Transformation of iron oxides in amorphous nanoscale zero-valent iron (A-nZVI) and nZVI: effect on Sb(iii) removal affinity and stability

Abstract

Nanoscale zero-valent iron (nZVI) and modified nZVI have shown great removal capacities towards various heavy metals. However, the aging process of nZVI during the reaction is crucial for the long-term affinity and stability of heavy metals in the environment. In this study, the aging and iron oxide evolution of amorphous nZVI (A-nZVI) and nZVI during the reaction with Sb(III) were investigated and compared.
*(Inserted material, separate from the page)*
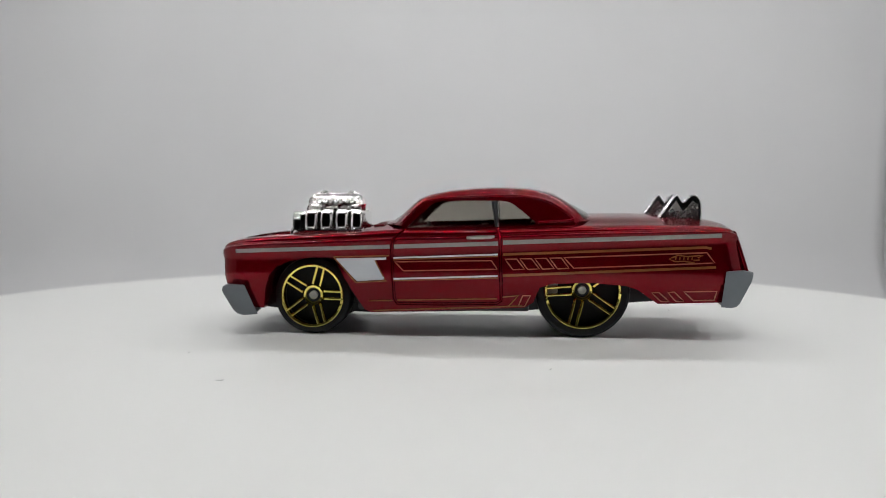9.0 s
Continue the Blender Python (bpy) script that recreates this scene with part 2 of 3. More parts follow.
def side_line(x):
    """Half of the body's section at x, from the sill up to the middle of the top."""
    w, b, e, c = y_wide(x), z_belt(x), z_edge(x), z_crown(x)
    h = e - b
    low = [(w - 2.1, LOW), (w - 1.75, LOW + 0.9), (w - 1.2, 6.0), (w - 0.72, 7.9), (w - 0.46, 8.75), (w - 0.44, b - 2.0), (w - 0.40, b - 0.9), (w - 0.24, b - 0.35), (w - 0.12, b + 0.08 * h),
           (w, b + 0.40 * h), (w - 0.10, b + 0.54 * h), (w - 0.50, b + 0.62 * h), (w - 0.66, b + 0.84 * h), (w - 1.0, e),
           (w - 1.75, e + 0.14 * (c - e)), (w - 3.0, e + 0.3 * (c - e)), (w * 0.6, e + 0.72 * (c - e)), (w * 0.3, e + 0.93 * (c - e)), (0, c)]
    return rounded_line(low, 3)


def side_y(x, z):
    line = side_line(x)[:40]
    return float(np.interp(z, [p[1] for p in line], [p[0] for p in line]))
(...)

The results indicated that after reacting with Sb(III), iron oxides in A-nZVI were mainly composed of γ-Fe₂O₃ (33.9%) and γ-FeOOH (29.8%), whereas α-Fe₂O₃ (24.9%) and α-FeOOH (31.8%) were dominant in the aged nZVI. The removal capacities for Sb(III) of γ-Fe₂O₃ (69.8 mg g⁻¹) and γ-FeOOH (42.3 mg g⁻¹) were both much higher than those of α-Fe₂O₃ (4.3 mg g⁻¹) and α-FeOOH (8.4 mg g⁻¹). Sb(III) was partially oxidized during the reaction, and DFT calculation showed that the adsorption energies of both Sb(III) and Sb(V) on γ-Fe₂O₃ and γ-FeOOH were higher than those on α-Fe₂O₃ and α-FeOOH. Furthermore, EXAFS analysis revealed that Sb formed an inner-sphere complex with the iron oxides in A-nZVI through the bidentate mononuclear edge-sharing structure (2E). Therefore, A-nZVI showed higher affinity and long-term stability toward Sb(III) remediation.